Considérant que l’article R. 424-15 du code de l’urbanisme prévoit que, en sus de l’affichage du permis de construire sur le terrain, un extrait de ce permis doit, dans les huit jours de sa délivrance expresse ou tacite, être publié par voie d’affichage en mairie pendant deux mois ; que dans l’hypothèse où il est délivré par le préfet, la réception en mairie du permis ou de l’extrait qui lui est adressé pour assurer le respect de cette obligation marque, pour la commune, et quand bien même cet affichage serait opéré par le maire en qualité d’agent de l’Etat, le point de départ du délai de recours contre ce permis ; »

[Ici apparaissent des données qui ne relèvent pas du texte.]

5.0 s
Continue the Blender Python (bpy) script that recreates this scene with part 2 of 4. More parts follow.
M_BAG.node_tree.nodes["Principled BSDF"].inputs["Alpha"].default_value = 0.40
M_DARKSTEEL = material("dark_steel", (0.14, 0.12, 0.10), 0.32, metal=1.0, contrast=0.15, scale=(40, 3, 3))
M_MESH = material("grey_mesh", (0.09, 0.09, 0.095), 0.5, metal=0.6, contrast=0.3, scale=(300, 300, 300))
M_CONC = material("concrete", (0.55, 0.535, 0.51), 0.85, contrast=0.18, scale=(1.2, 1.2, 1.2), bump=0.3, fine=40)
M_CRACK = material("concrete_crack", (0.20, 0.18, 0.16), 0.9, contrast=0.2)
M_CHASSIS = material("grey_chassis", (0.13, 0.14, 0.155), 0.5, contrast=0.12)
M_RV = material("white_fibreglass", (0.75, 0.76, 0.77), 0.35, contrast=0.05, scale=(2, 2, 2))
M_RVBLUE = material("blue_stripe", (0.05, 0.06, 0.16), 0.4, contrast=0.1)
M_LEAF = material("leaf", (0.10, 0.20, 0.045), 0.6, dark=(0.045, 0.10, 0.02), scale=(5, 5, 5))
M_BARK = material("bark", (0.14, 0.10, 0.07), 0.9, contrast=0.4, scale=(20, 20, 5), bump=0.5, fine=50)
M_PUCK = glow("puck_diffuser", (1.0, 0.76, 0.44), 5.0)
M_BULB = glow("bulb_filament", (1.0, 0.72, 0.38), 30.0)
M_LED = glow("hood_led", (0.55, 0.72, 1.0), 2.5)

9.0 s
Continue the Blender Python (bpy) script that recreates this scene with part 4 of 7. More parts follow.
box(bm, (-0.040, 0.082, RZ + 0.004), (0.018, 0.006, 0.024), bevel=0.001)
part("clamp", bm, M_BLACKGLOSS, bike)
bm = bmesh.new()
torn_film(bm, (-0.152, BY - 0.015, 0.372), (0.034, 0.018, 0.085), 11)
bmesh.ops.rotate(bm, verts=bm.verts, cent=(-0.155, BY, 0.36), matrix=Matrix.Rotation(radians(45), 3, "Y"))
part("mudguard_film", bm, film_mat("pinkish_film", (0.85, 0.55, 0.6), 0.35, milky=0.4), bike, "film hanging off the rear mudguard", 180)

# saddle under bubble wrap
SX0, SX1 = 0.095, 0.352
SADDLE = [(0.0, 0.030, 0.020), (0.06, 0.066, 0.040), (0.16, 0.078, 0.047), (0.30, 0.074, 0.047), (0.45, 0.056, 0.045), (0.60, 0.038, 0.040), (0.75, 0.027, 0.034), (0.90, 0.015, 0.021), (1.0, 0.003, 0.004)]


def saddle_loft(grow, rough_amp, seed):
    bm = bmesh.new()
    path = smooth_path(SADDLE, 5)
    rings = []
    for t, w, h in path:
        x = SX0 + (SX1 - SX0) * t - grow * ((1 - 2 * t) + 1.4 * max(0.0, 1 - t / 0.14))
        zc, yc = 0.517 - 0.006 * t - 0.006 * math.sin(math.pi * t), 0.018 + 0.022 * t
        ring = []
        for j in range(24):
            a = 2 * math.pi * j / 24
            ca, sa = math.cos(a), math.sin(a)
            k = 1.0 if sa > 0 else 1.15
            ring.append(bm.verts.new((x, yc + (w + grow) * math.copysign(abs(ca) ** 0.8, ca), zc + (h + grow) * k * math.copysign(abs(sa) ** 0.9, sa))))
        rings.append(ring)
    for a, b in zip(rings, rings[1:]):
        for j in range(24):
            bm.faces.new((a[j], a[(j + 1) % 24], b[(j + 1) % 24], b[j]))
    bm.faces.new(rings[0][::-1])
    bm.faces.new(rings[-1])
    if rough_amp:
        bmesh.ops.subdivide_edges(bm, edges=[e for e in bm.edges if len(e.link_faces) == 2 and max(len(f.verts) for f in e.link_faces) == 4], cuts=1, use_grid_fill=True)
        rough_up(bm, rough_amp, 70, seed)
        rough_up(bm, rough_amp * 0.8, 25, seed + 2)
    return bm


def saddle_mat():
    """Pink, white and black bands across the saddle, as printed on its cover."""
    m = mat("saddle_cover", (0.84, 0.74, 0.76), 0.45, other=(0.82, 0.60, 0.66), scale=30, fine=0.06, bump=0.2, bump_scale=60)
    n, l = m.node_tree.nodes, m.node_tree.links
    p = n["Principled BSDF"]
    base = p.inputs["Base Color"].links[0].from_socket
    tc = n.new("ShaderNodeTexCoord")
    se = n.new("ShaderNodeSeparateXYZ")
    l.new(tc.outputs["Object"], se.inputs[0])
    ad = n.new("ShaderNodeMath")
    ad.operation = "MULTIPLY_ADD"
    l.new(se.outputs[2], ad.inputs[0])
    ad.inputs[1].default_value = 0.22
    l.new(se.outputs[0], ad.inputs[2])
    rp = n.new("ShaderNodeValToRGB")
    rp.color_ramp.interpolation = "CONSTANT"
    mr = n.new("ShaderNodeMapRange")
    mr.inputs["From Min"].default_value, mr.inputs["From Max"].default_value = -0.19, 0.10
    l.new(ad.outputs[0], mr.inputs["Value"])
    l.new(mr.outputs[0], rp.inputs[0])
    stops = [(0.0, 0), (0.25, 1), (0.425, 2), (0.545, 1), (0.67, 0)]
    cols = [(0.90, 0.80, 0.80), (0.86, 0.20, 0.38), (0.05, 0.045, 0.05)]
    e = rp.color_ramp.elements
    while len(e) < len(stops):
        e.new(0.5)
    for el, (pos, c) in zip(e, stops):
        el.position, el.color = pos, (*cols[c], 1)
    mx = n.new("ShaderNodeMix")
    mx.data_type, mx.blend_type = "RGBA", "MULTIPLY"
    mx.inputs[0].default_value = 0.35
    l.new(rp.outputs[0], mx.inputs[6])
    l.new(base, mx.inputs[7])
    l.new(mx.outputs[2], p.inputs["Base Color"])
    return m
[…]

C’est donc un régime spécifique qui est créé par l’arrêt du 9 mars 2016.

Deux points méritent à cet égard d’être soulignés :

  • D’une part, le Conseil d’Etat estime que la commune sur le territoire de laquelle doivent s’implanter les constructions n’est pas un tiers comme les autres, dans la mesure où elle a été associée au processus d’adoption de l’acte ;
  • D’autre part, l’irrégularité de l’affichage sur le terrain est sans incidence sur le déclenchement du délai de recours à son égard.

Notons que ce régime dérogatoire n’a pas vocation à s’appliquer pour tous les recours engagés par les communes, qui devraient toujours être considérés comme des tiers au sens de l’article R. 600-2 du code de l’urbanisme lorsqu’elles contestent le permis délivré sur le territoire d’une commune limitrophe, par exemple.

La décision commentée pourra par ailleurs être rapprochée d’un arrêt en date du 27 juillet 2015 (CE, 27 juillet 2015, n° 370846 : voir notre analyse ici), dans lequel le Conseil d’Etat avait précisé que les riverains immédiats du projet de construction peuvent eux aussi se voir appliquer des règles de recevabilité particulières. Les deux solutions témoignent ainsi d’une même tendance du juge à faire primer le pragmatisme sur une application littérale de l’article R. 600-2.